Durchslag acknowledged the idea of a mobile sukkah existed before long before she and Frank introduced theirs to the streets of New York. Part of the inspiration for the art show came from Mitzvah Tanks, recreational vehicles with an image of Rabbi Schneerson on the side that Chabad-Lubavitch Jews drive around on holidays to reach out to less observant Jews and invite them inside to partake in mitzvahs. One aspect of the Mitzvah Tanks is mobile sukkahs, which are strapped on the vehicles during Sukkot.

The Wandering Sukkah art installation isn’t mean to be religious however.

“We’re bringing it to places where sukkahs don’t go,” said Durchslag. But on Thursday because the truck was parked around the corner from the Chabad on Bowery, one of its members, Naftaly Zakon, brought out an etrog, a lemon-like fruit, and lulav, a palm branch, and asked the Jewish onlookers to put on a yarmulke and shake the spices inside the dwelling. He persuaded several to step inside.

“So this has never happened before,” whispered Durchslag. “Obviously Chabad has a very different agenda, but people get to engage with it the way they want.”

Durchslag grew up in a conservative community and built sukkahs every year with her mother, who is a Jewish Reconstructionist. Last year, she and Frank, who is Catholic, utilized her city balcony as a spot to build a collaborative structure with other artists she knew and invite friends to visit.

The Wandering Sukkah began as a Styrofoam model. A graphic designer was called upon to create sketches and give it a color palette chosen from a wedding blog. The drawings were taken to The Factory, a design and fabrication studio in Brooklyn, which then produced 3-Dimensional sketches and made the renditions into a functional form. The artists consulted a landscape architect for the potted grass that envelops the structure and employed an intern and a production assistant. Then, Durchslag and Frank bought the truck together off Craigslist from a man in Queens, teamed up with neighborhood businesses so they could be given parking spaces, raised $26,000 and each invested $2,500 to get the project moving.

“So far, we have spent….a lot,” said Frank laughing.

For all the work, the sukkah is meant to bring tranquility, yet many who stepped inside showed signs of trepidation and uncertainty.

“What’s going to happen to me when I step in?” one woman asked.

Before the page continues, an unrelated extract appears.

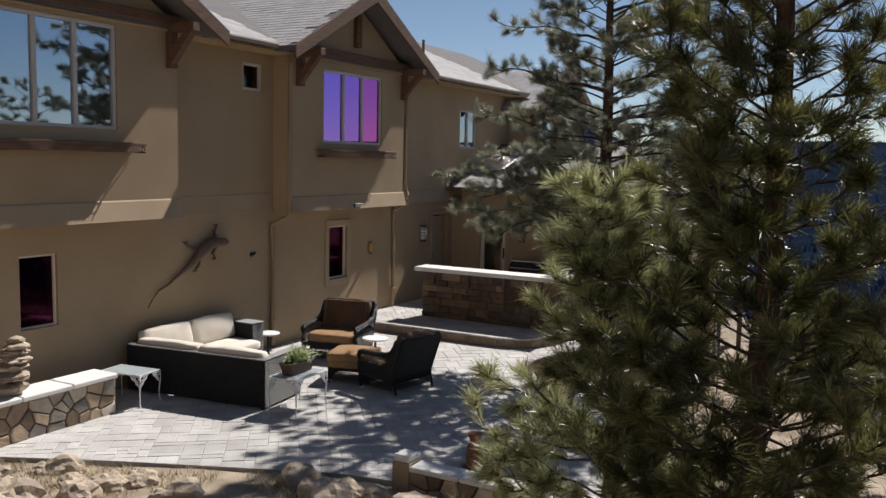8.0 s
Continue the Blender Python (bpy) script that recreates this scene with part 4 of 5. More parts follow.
def sofa():
    """An L-shaped woven sectional: one leg along the house wall, the other set at a slight angle with its back to the south."""
    ob = empty("sectional_sofa", Matrix.Diagonal((1, 1, 1.06, 1)), "grey wicker L-shaped sectional sofa with cream cushions", "sofa")
    T = Matrix.Translation((0.05, -1.47, 0)) @ Matrix.Rotation(radians(7), 4, "Z")
    part("back_south", box(B(), (-2.40, 0.0, 0.03), (0, 0.1, 0.66), 0.012, T), WICKER, ob, "dark woven outer back")
    part("back_west", box(B(), (-2.46, -1.62, 0.03), (-2.36, 0.72, 0.66), 0.012), WICKER, ob)
    part("arm_east", box(B(), (-0.14, 0.104, 0.03), (0, 0.98, 0.655), 0.012, T), WICKER, ob, "grey woven end panel")
    part("arm_north", box(B(), (-2.356, 0.46, 0.03), (-1.84, 0.74, 0.66), 0.012), WICKER, ob, "grey woven end panel")
    part("seat_base", box(B(), (-2.356, -1.5, 0.05), (-1.64, 0.455, 0.30), 0.01), WICKER, ob)
    part("seat_base", box(B(), (-1.52, 0.104, 0.05), (-0.145, 0.96, 0.295), 0.01, T), WICKER, ob)
    for y0, y1 in ((-1.5, -0.52), (-0.51, 0.45)):
        part("seat_cushion", cushion(B(), (-2.34, y0, 0.305), (-1.62, y1, 0.43), 0.02), CREAM, ob, smooth=True)
        rec = Matrix.Translation((-2.34, (y0 + y1) / 2, 0.42)) @ Matrix.Rotation(radians(-12), 4, "Y")
        part("back_cushion", cushion(B(), (-0.0, (y0 - y1) / 2 + 0.006, 0), (0.17, (y1 - y0) / 2 - 0.006, 0.385), 0.018, rec), CREAM, ob, "plump cream back cushion", smooth=True)
    for x0, x1 in ((-2.3, -1.2), (-1.195, -0.1)):
        part("back_cushion", cushion(B(), (x0, 0.08, 0.42), (x1, 0.29, 0.745), 0.014, T), CREAM, ob, "cream bolster back cushion", smooth=True)
    part("seat_cushion", cushion(B(), (-1.5, 0.28, 0.30), (-0.9, 0.98, 0.43), 0.02, T), CREAM, ob, smooth=True)
    part("seat_panel", box(B(), (-0.88, 0.29, 0.298), (-0.145, 0.96, 0.40), 0.01, T), WICKER_GREY, ob, "bare grey woven seat panel")
    part("top_rail", box(B(), (-2.40, -0.012, 0.66), (0.012, 0.105, 0.677), 0.005, T), WICKER_GREY, ob)
    part("top_rail", box(B(), (-0.15, 0.11, 0.656), (0.012, 0.99, 0.668), 0.005, T), WICKER, ob)
    part("top_rail", box(B(), (-2.355, 0.45, 0.662), (-1.83, 0.75, 0.678), 0.005), WICKER_GREY, ob)
    bm = B()
    for k in range(31):
        y = 0.0 + k * 0.031
        tube(bm, [T @ Vector((-0.148, max(y - 0.03, 0.0), 0.667)), T @ Vector((0.008, y + 0.05, 0.667))], 0.009, 5)
    part("top_weave", bm, WICKER_PALE, ob, "pale diagonal strands")
    bm = B()
    for k in range(17):
        x = -2.34 + k * 0.031
        tube(bm, [(x, 0.455, 0.675), (x + 0.03, 0.745, 0.675)], 0.008, 5)
    part("top_weave", bm, WICKER_PALE, ob, "pale diagonal strands")
    for k in range(24):
        z = 0.05 + k * 0.0255
        part("strand", tube(B(), [T @ Vector((0.004, 0.01, z)), T @ Vector((0.004, 0.97, z))], 0.0075, 5), WICKER_PALE, ob)
        part("strand", tube(B(), [(-1.836, 0.47, z), (-1.836, 0.73, z)], 0.0075, 5), WICKER_PALE, ob)
    for p in (T @ Vector((-0.05, 0.05, 0)), T @ Vector((-0.05, 0.92, 0)), Vector((-2.41, -1.55, 0)), Vector((-2.41, 0.68, 0)), Vector((-1.7, 0.4, 0))):
        part("foot", box(B(), (p.x - 0.03, p.y - 0.03, 0), (p.x + 0.03, p.y + 0.03, 0.05), 0.004), BLACK, ob)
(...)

Individuals in groups took turns stepping onto the bed of the truck, which bounced as they did so. Many only lingered a few seconds, enough to look up at the sky through the open roof covered by leaves collected from Riverside Drive, touch the black walls and maybe pose for a photo.

“I was very conscious that everyone else was waiting to go in,” said Savannah Downs, an intern at Creative Time. “It was kind of disorienting because it’s so multifaceted.”

Another intern, Salome Mkheidze, who had never seen or heard of a sukkah before, liked the “surprise” on the inside, a teaser Durschslag and Frank used to nudge people inside.

Pasted on the walls in clusters of one or two words is the sentence, “I am made of dust and the world is made for me.”

“It’s about looking up at the heavens and remembering how small you are,” explained Durschslag.

That concept seemed to have been lost on some. Two young women giddily walked over to the car and one asked, “Is it Jewish?” Upon hearing an affirmative answer, she pushed her friend towards the opening and said to pose inside so she could send a picture to the woman’s boyfriend.

“It’ll be like ‘look how Jewish I am! Don’t break up with me!’” The friend climbed inside and struck a pose, rousing the word “fierce” from another onlooker.

When her friend was done, the woman taking the picture asked, “What’s it called again?” referring to the sukkah and then the two ran down the block giggling.

Britta Lokting is the Forward’s culture fellow.